YOUR INSTRUCTIONS
In your copy, include every line of the listing below exactly but none of the pictures.

SOURCE DATA
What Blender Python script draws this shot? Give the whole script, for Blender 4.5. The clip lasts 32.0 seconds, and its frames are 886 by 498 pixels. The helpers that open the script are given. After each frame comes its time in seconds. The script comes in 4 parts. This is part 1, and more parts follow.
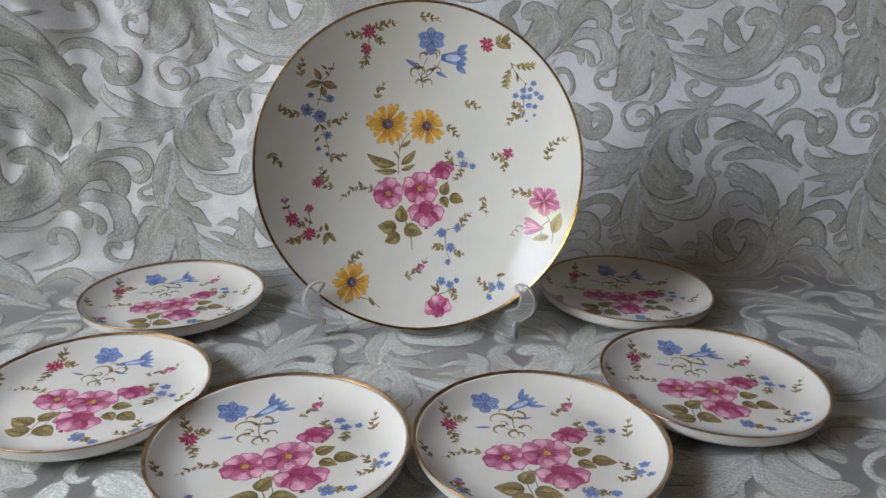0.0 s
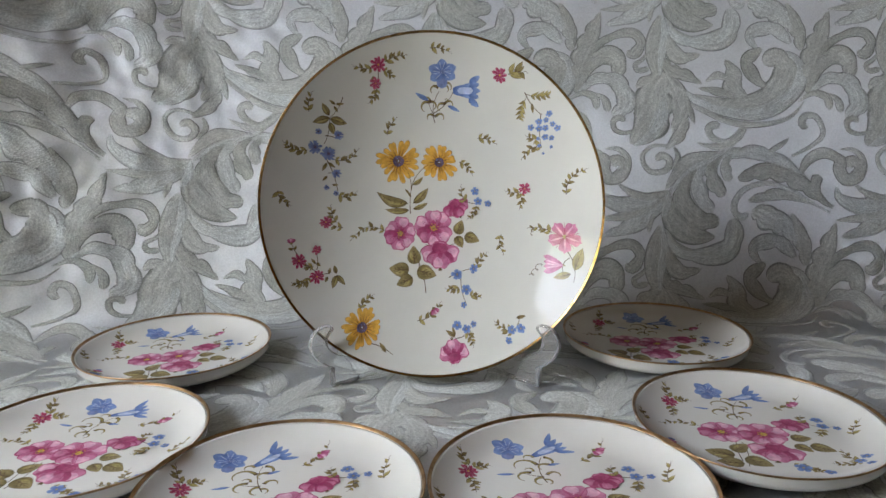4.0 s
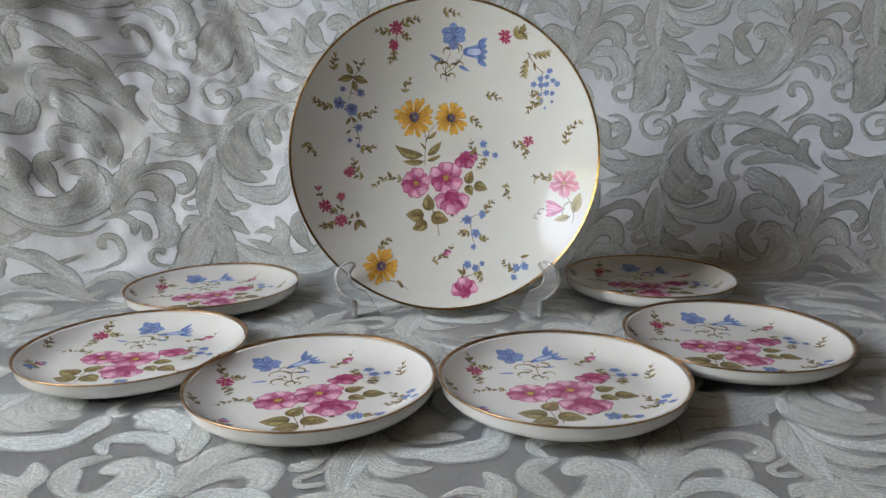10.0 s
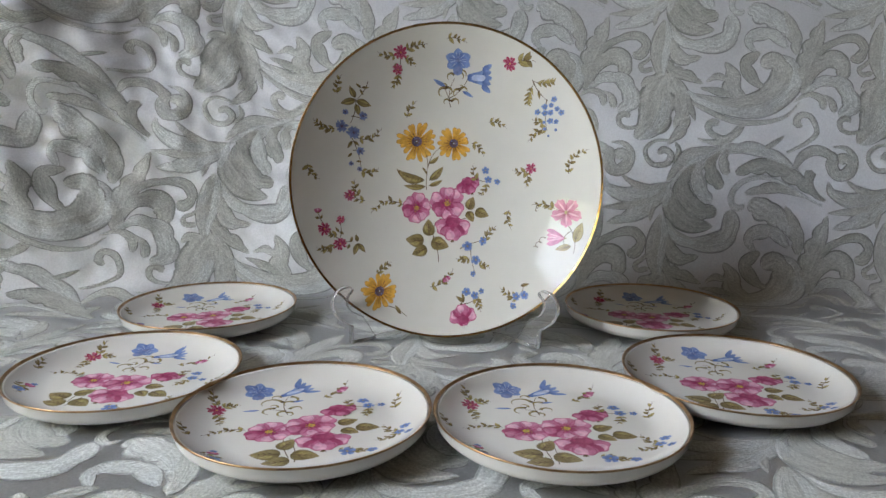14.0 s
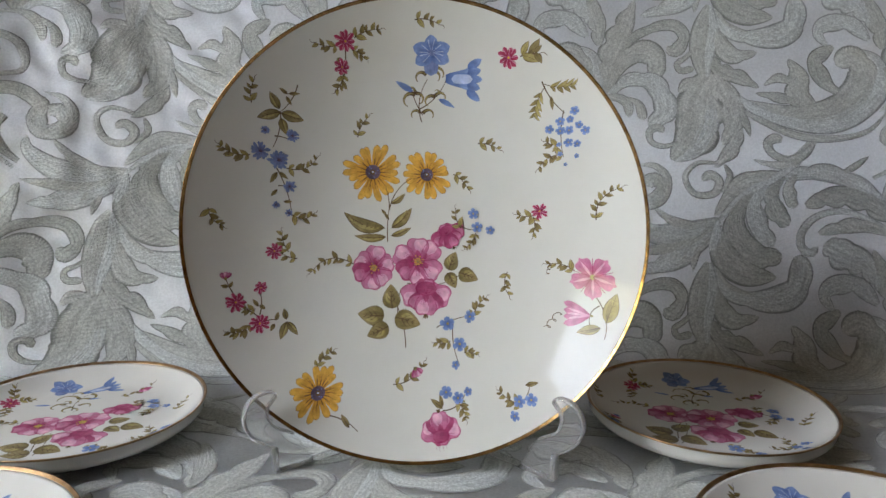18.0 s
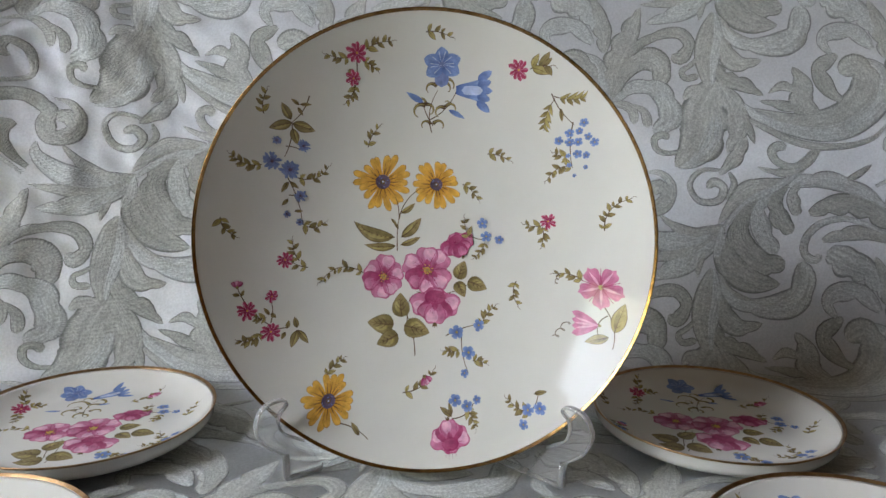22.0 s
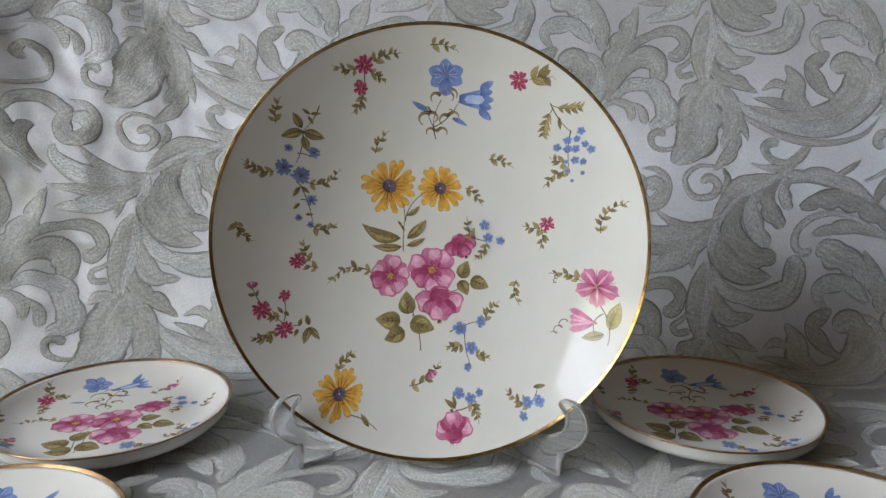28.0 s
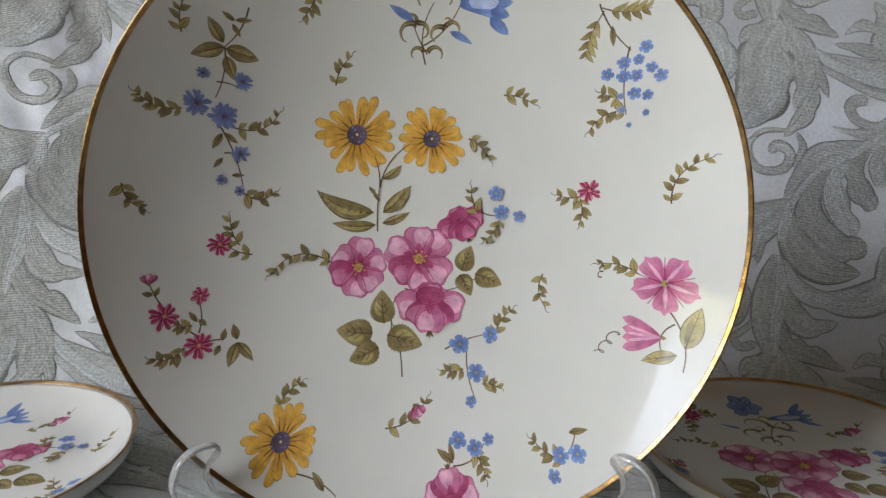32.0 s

ANSWER FOR THE TASK
What Blender Python script draws this shot? Give the whole script, for Blender 4.5. The clip lasts 32.0 seconds, and its frames are 886 by 498 pixels. The helpers that open the script are given. After each frame comes its time in seconds. The script comes in 4 parts. This is part 1, and more parts follow.
0.0 s
4.0 s
10.0 s
14.0 s
18.0 s
22.0 s
28.0 s
32.0 s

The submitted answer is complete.